▶ Provided material

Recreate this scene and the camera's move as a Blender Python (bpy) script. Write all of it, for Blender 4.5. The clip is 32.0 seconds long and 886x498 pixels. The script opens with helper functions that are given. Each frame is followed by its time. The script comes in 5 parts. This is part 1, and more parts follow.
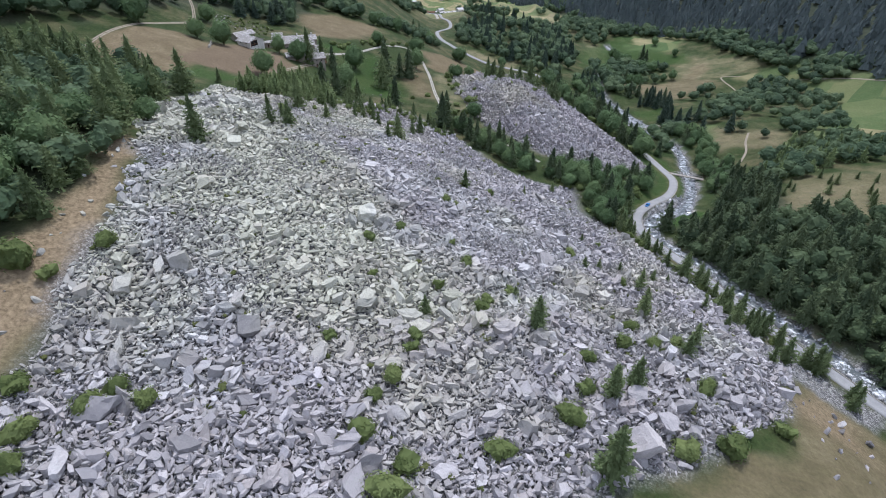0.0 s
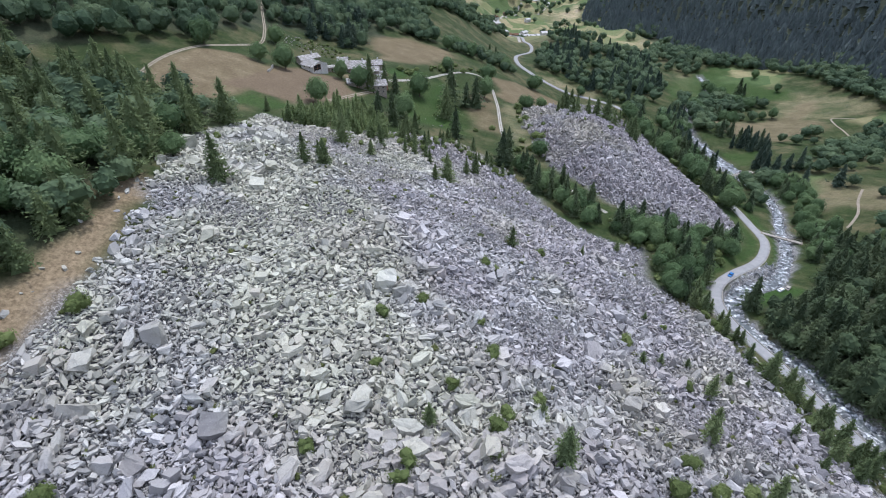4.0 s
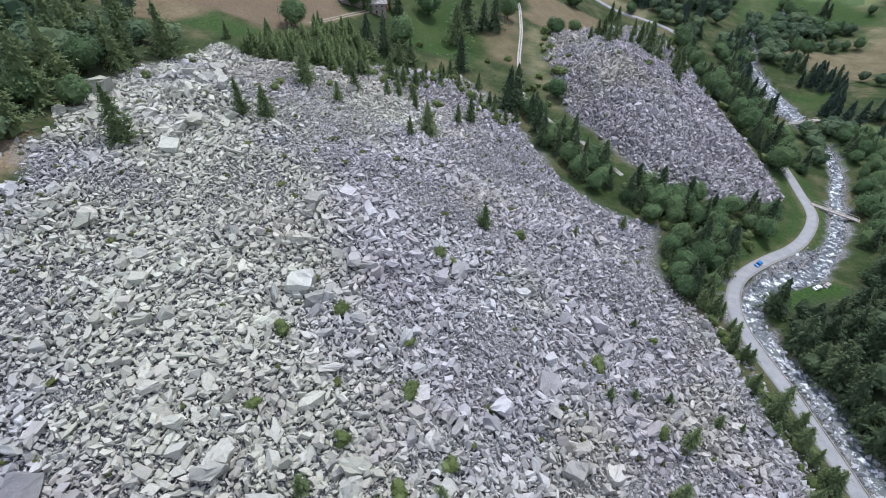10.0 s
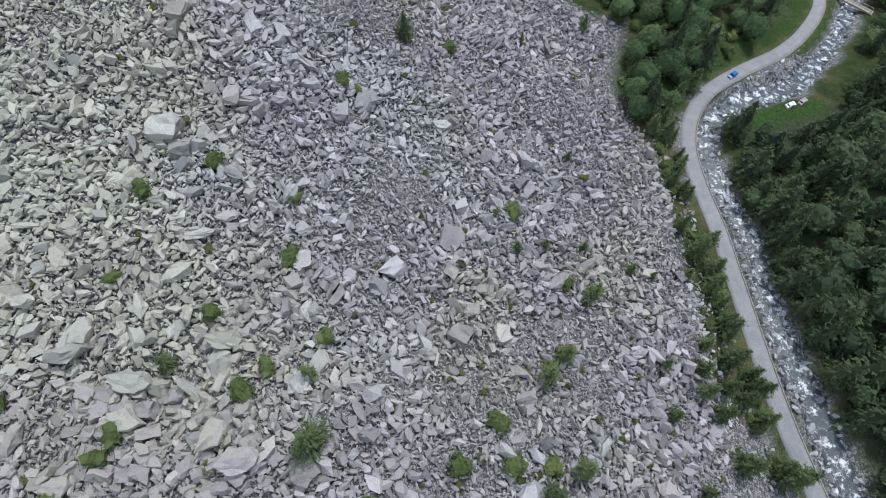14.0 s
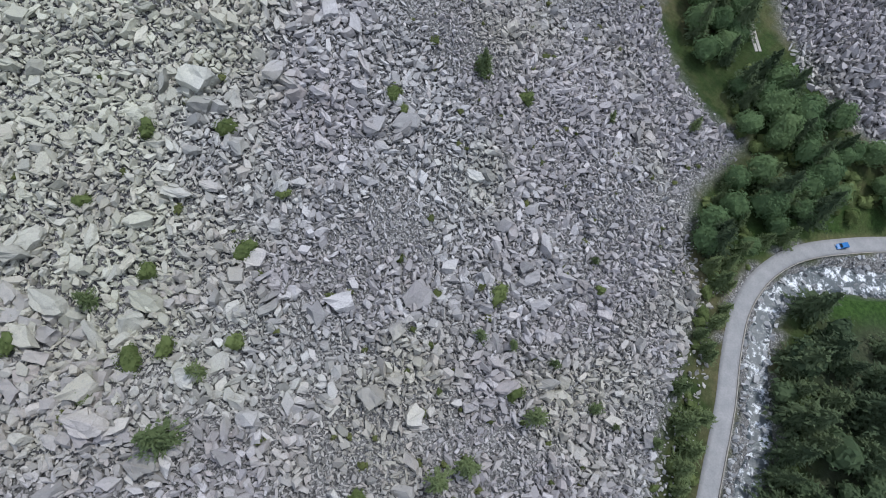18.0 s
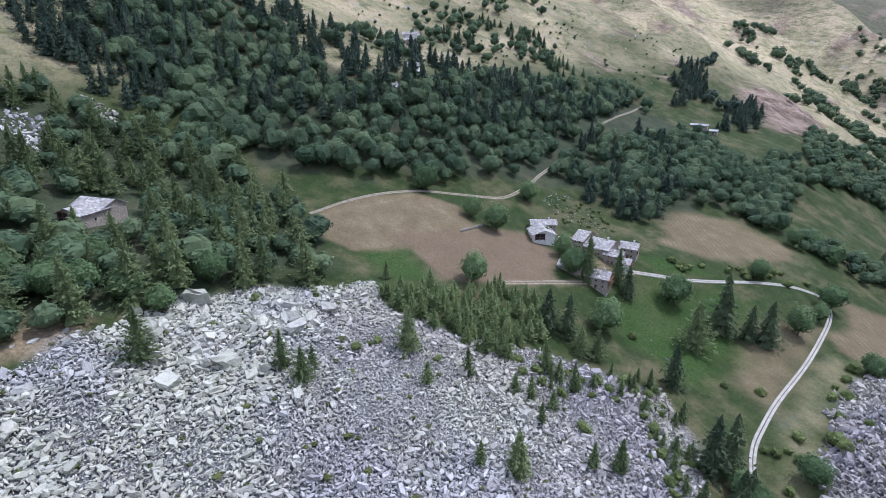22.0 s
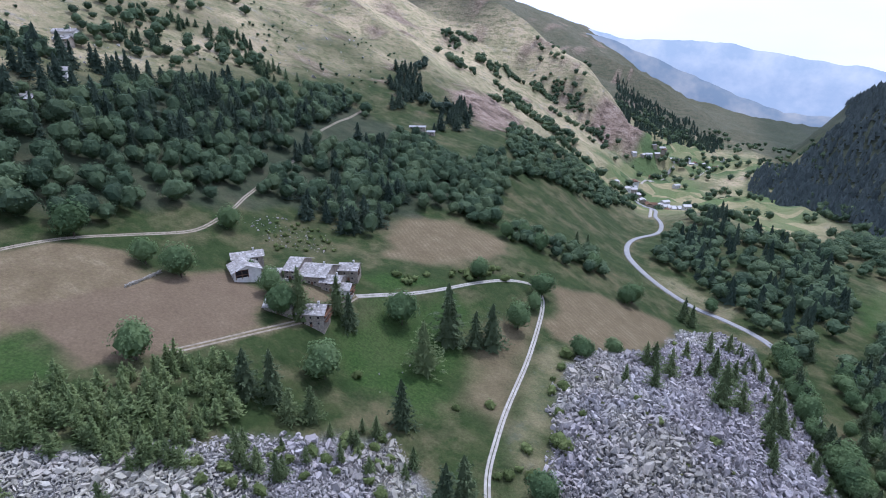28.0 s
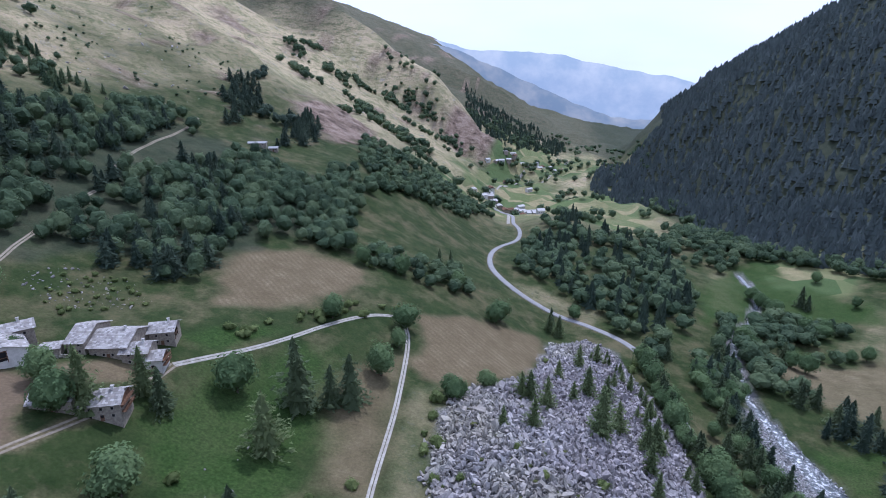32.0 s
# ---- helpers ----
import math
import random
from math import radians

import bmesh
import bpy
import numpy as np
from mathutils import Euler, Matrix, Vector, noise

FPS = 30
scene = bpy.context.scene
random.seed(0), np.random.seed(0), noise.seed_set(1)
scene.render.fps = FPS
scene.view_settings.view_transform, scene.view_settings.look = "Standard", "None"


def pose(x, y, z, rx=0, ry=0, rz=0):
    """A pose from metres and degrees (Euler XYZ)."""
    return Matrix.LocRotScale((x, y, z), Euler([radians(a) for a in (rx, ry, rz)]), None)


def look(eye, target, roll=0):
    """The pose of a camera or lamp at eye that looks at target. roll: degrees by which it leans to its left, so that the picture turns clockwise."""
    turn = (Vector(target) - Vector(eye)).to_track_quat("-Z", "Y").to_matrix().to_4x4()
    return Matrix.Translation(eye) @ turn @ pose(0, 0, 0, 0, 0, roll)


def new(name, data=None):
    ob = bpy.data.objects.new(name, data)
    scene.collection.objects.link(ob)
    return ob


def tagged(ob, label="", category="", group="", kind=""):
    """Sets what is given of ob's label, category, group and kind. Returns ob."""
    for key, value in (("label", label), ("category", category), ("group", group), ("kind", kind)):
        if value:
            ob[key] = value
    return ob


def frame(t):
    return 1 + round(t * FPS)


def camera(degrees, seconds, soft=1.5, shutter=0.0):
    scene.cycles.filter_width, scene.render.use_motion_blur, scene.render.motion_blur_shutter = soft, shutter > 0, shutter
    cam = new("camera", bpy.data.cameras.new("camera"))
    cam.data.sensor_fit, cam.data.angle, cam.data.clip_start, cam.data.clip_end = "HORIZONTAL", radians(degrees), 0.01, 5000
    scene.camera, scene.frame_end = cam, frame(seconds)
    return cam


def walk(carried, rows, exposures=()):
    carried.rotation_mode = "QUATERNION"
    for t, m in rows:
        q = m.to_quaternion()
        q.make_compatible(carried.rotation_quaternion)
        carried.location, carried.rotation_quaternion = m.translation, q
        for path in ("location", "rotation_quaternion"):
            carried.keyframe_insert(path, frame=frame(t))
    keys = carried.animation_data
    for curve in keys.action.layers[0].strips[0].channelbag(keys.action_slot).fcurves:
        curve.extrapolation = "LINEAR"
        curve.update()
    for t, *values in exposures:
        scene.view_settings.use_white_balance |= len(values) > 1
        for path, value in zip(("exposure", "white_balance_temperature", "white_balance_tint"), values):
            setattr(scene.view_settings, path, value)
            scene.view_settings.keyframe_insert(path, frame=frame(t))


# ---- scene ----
cam = camera(79.19, 32.0, soft=1.0)
PATH = [
    (0, pose(0.00, -0.00, 154.00, 54.99, -0.18, 0.13)),
    (0.5, pose(0.66, 4.73, 154.07, 55.01, -0.13, 0.09)),
    (1, pose(1.51, 9.37, 154.17, 55.00, -0.14, 0.22)),
    (1.5, pose(2.74, 13.85, 154.26, 55.00, -0.11, 0.28)),
    (2, pose(4.10, 18.02, 154.25, 55.03, -0.01, 0.55)),
    (2.5, pose(5.66, 22.02, 154.24, 55.08, 0.02, 1.89)),
    (3, pose(7.45, 25.94, 154.18, 55.31, 0.07, 4.26)),
    (3.5, pose(9.27, 29.89, 154.24, 55.59, 0.08, 6.62)),
    (4, pose(11.26, 33.77, 154.44, 56.59, 0.07, 9.07)),
    (4.5, pose(13.26, 37.66, 154.62, 58.36, 0.07, 10.62)),
    (6.5, pose(20.76, 52.30, 154.85, 62.09, 0.27, 15.39)),
    (7, pose(22.31, 56.27, 154.74, 62.09, 0.29, 15.72)),
    (7.5, pose(23.77, 60.30, 154.65, 62.15, 0.32, 15.88)),
    (8, pose(25.20, 64.38, 154.59, 62.15, 0.34, 15.60)),
    (8.5, pose(26.77, 68.41, 154.49, 62.19, 0.31, 15.18)),
    (9, pose(28.48, 72.30, 154.28, 62.21, 0.30, 15.16)),
    (9.5, pose(30.42, 75.86, 153.85, 55.48, 0.36, 14.97)),
    (10, pose(32.40, 79.80, 153.84, 47.31, 0.29, 14.82)),
    (10.5, pose(34.20, 83.71, 153.76, 39.50, 0.18, 14.69)),
    (11, pose(36.18, 87.76, 153.65, 33.64, 0.11, 14.63)),
    (11.5, pose(38.38, 91.86, 153.62, 28.08, 0.04, 14.61)),
    (12, pose(40.51, 96.14, 153.76, 23.93, -0.06, 14.76)),
    (12.5, pose(42.78, 100.27, 153.89, 22.57, -0.06, 14.91)),
    (13, pose(44.92, 103.72, 153.93, 22.52, -0.09, 15.03)),
    (13.5, pose(47.07, 106.92, 153.74, 22.70, -0.16, 15.08)),
    (14, pose(49.34, 110.08, 153.58, 22.61, -0.13, 14.95)),
    (14.5, pose(51.82, 113.26, 153.32, 20.35, -0.00, 14.69)),
    (16.5, pose(60.61, 127.79, 153.14, 14.71, 0.01, 25.63)),
    (17, pose(62.15, 131.83, 153.04, 14.60, 0.01, 32.10)),
    (17.5, pose(63.15, 136.08, 152.98, 15.86, -0.01, 38.09)),
    (18, pose(63.53, 140.42, 152.87, 20.33, -0.04, 41.62)),
    (18.5, pose(63.43, 144.88, 152.74, 27.19, 0.01, 44.54)),
    (19, pose(62.90, 149.46, 152.70, 38.79, -0.03, 48.69)),
    (19.5, pose(62.44, 153.92, 152.71, 51.12, -0.00, 50.79)),
    (20, pose(62.47, 158.22, 152.55, 63.32, 0.06, 51.62)),
    (20.5, pose(62.97, 162.22, 151.75, 70.15, 0.13, 52.06)),
    (21, pose(62.95, 166.46, 151.58, 70.24, 0.12, 52.38)),
    (21.5, pose(62.66, 170.68, 151.77, 70.22, 0.08, 52.68)),
    (22, pose(62.20, 174.82, 151.92, 70.20, 0.02, 52.95)),
    (22.5, pose(61.54, 178.75, 151.92, 70.23, 0.02, 53.06)),
    (23, pose(60.91, 182.75, 151.88, 70.28, 0.01, 53.16)),
    (23.5, pose(60.26, 186.84, 151.97, 70.30, -0.06, 52.89)),
    (24, pose(59.51, 190.95, 152.03, 70.30, -0.10, 51.71)),
    (24.5, pose(58.86, 195.09, 152.18, 70.31, -0.11, 49.72)),
    (25, pose(58.42, 199.02, 152.20, 70.37, -0.11, 46.27)),
    (25.5, pose(57.72, 203.13, 152.15, 70.41, -0.11, 42.65)),
    (26, pose(57.30, 207.38, 151.92, 70.49, -0.03, 38.46)),
    (26.5, pose(57.04, 211.56, 151.76, 70.56, 0.02, 34.25)),
    (28.5, pose(55.02, 230.57, 149.37, 70.70, -0.01, 25.32)),
    (29, pose(54.63, 235.11, 149.22, 70.63, -0.03, 23.90)),
    (29.5, pose(54.01, 239.62, 149.19, 70.59, -0.04, 22.45)),
    (30, pose(53.19, 244.25, 149.25, 70.57, -0.05, 20.09)),
    (30.5, pose(52.16, 249.11, 149.21, 70.56, -0.03, 17.27)),
    (31, pose(51.05, 254.05, 149.17, 70.68, -0.05, 15.31)),
    (31.5, pose(49.90, 259.14, 149.17, 71.12, -0.05, 13.70)),
    (32, pose(48.86, 264.32, 149.17, 71.66, -0.05, 11.93)),
]
walk(cam, PATH, [(0, 0.22, 5650, 13), (4, 0.27, 5600, 13), (9, 0.40, 5500, 13.5), (11, 0.03, 5750, 11.5), (13, -0.10, 5700, 10), (18, -0.10, 5700, 9.5), (22, 0.38, 5330, 18), (26, 0.36, 5250, 18.5), (29, 0.14, 5150, 19.5), (32, 0.06, 5100, 20)])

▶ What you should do
Without the pictures, please reproduce each line of the listing above exactly, from the first one through the line bearing "# ---- helpers".

▶ Result for this exercise
Recreate this scene and the camera's move as a Blender Python (bpy) script. Write all of it, for Blender 4.5. The clip is 32.0 seconds long and 886x498 pixels. The script opens with helper functions that are given. Each frame is followed by its time. The script comes in 5 parts. This is part 1, and more parts follow.
0.0 s
4.0 s
10.0 s
14.0 s
18.0 s
22.0 s
28.0 s
32.0 s
# ---- helpers ----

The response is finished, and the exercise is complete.